NEWS RELEASE · 5th October 2010
Over the October 1st weekend Conservation Officers attended numerous calls in Kitimat and Kitamaat Village regarding habituated bears. Regrettably several of the bears had become a danger to people and property and had to be destroyed. One occurrence required that Haisla Blvd be temporarily blocked off from Ptarmigan to Kingfisher while Conservation officer located and destroyed a problem bear.
Habituated bears pose a danger to people and property as they have lost their otherwise natural fear of people due to repeated exposures to non-natural food sources such as domestic garbage as well as natural food sources, such as fruits and berries, located in high population areas so as unharvested fruit trees.

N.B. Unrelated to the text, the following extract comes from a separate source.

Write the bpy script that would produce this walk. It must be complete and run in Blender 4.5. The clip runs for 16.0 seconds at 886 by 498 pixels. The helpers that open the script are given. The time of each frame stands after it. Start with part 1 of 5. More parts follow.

To prevent the destruction of more bears in Kitimat, it is important that residents pick their ripe fruit and collect fallen fruit from the ground. Even more important for the bears is to secure domestic garbage in animal resistant storage containers and to not put garbage out for collection prior to 4 am.
In order to ensure that people are in compliance with these simple steps, RCMP, Conservation Officers, and Bylaw officers will be issuing warnings and tickets.
Some important points to remember, in order to avoid an expensive ticket and more importantly to avoid the risks that come with habituated bears:
Harvest fruit from trees as soon as it is ripe.
Collect and dispose of any fruit that falls on the ground around trees.
Keep your domestic garbage in animal resistant containers or structures.
Do not put out garbage for curbside pickup any earlier than 4:00 a.m. the day of pickup
Do not leave attractants such as animal feeders or pet food outside where bears may be attracted.
Do not put out bird feeders until after bears begin their hibernation cycles
And if you do have problems with bears damaging property call the Conservation office toll free at 1-877-952-7277
In case of an emergency, where a bear is an immediate threat to a persons safety, call 911.
In Kitimat we are very lucky to be surrounded by wildlife, and this year we've been particularly fortunate as many who were lucky enough to see the Kermodi bear will tell you.
Using common sense and normal caution, we can enjoy the presence of wildlife all around us without endangering the wildlife or ourselves and our neighbors.